To determine where cross-correlation values are significant, the equation 1.96/(√n) is used and a critical value of 1.96 is used indicating a 95% confidence interval.

And, in case you were truly statistically curious:

VIX Formula:

||\sigma||^{2}_{L^2([0,T])} = \int_{0}^{T} \sigma_{s}^{2} ds

Where:

T

= future time horizon

||\sigma||^{2}_{L^2([0,T])}

= the volatility average squared, over the time-period of length

T

For the VIX Index,

T

is 30 days, as it is calculated over a 30-day rolling-window.

Conclusion:

The benefits of FDI are well-documented and highly touted by the Government of Canada as well as other proponents, but with widespread acceptance comes an important need to understand the risks.
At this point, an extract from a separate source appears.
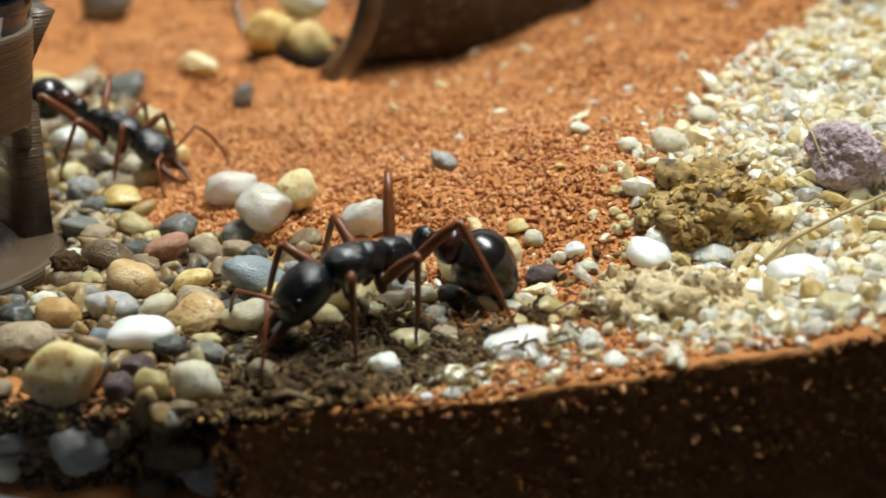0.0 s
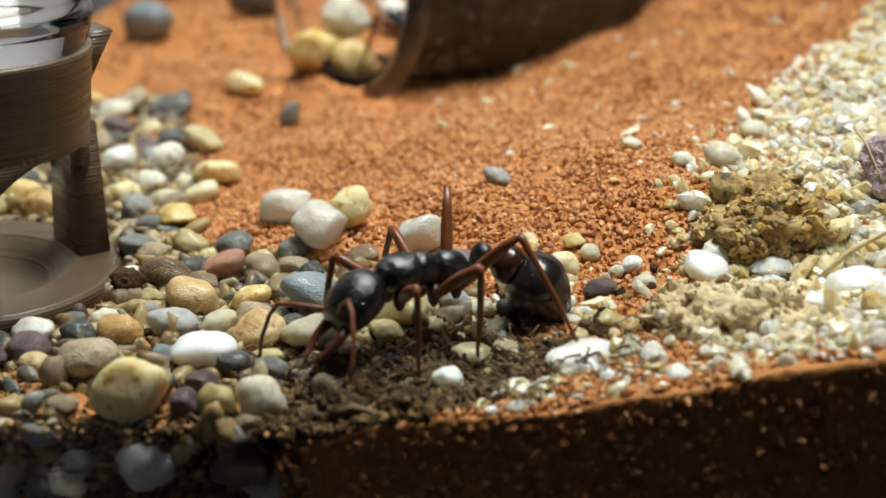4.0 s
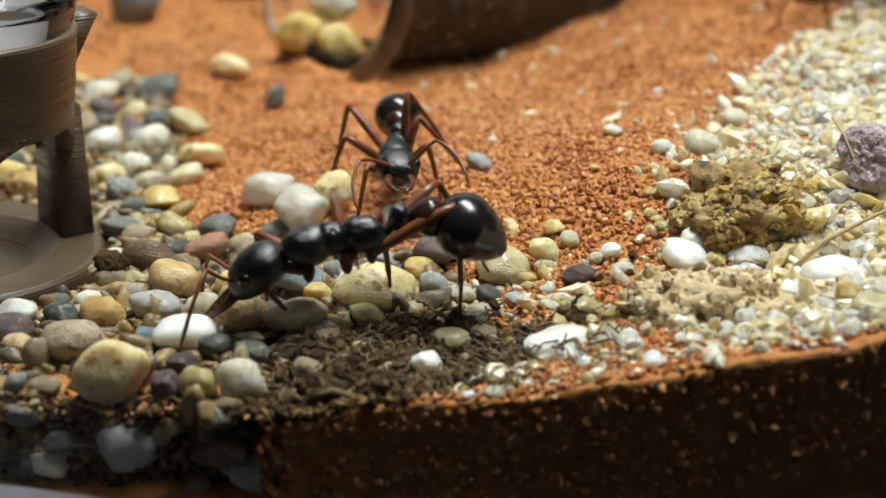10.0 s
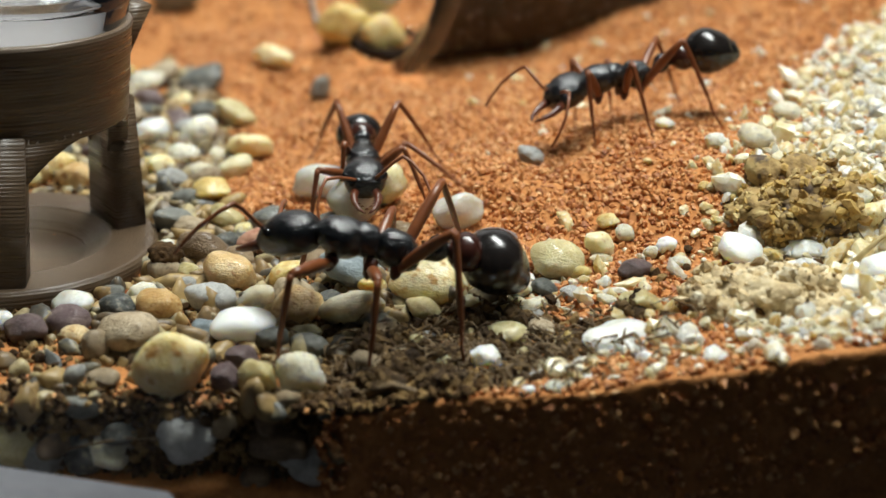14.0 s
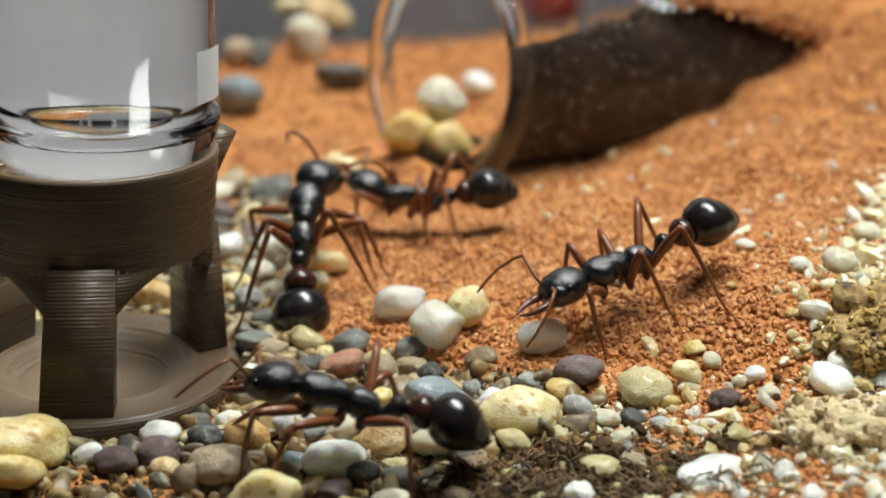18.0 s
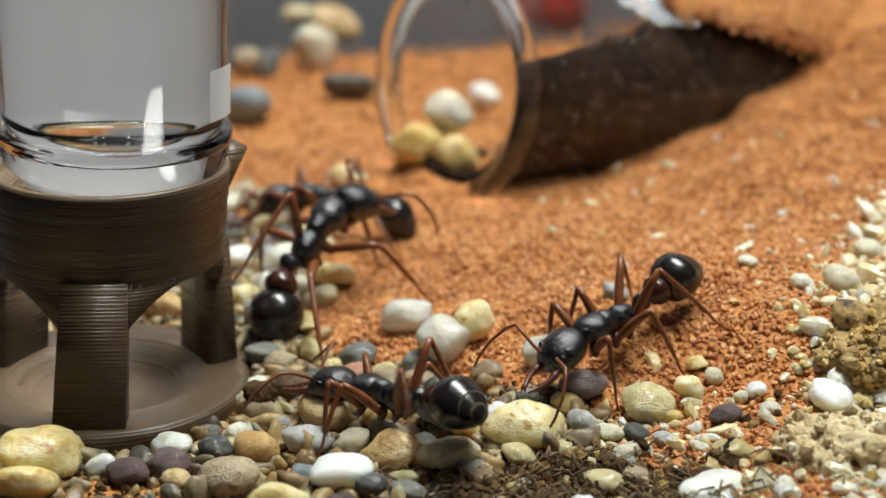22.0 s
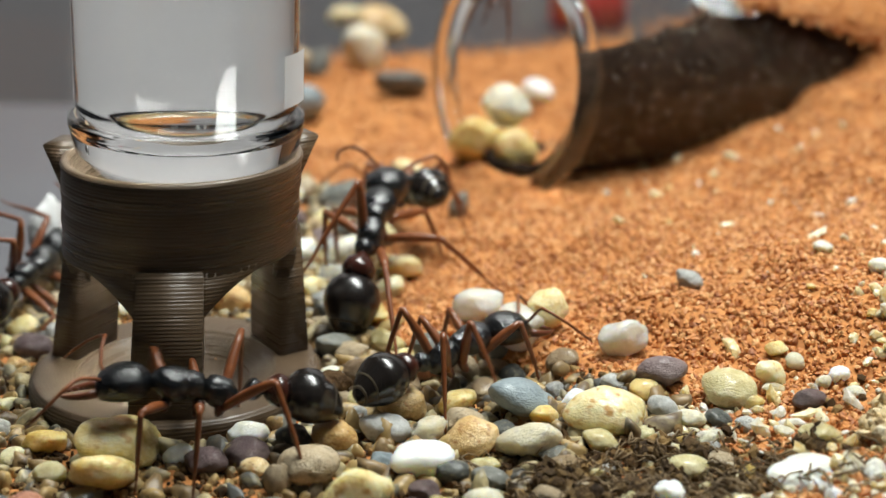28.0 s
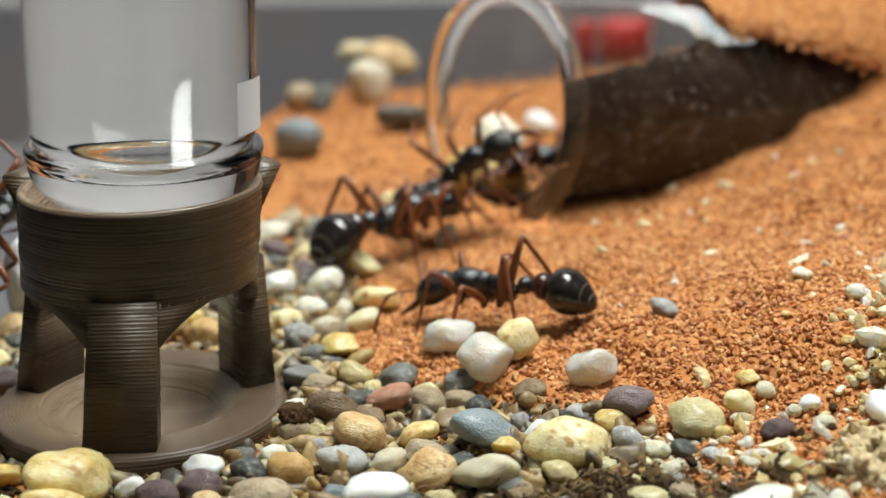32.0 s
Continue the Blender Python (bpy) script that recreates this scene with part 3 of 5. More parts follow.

Despite being a relatively new form of investment, FDI has become entrenched in the Canadian economy, making it increasingly difficult to decouple it from the nation’s GDP without pulling the rug out from under the Canadian economy. While FDI is a boon for economic growth in the short-term, the fact that it accounts for a significant portion of the nation’s GDP effectively leaves the domestic economy at the whim of the global marketplace, creating an environment that is markedly and evidently susceptible to global volatility.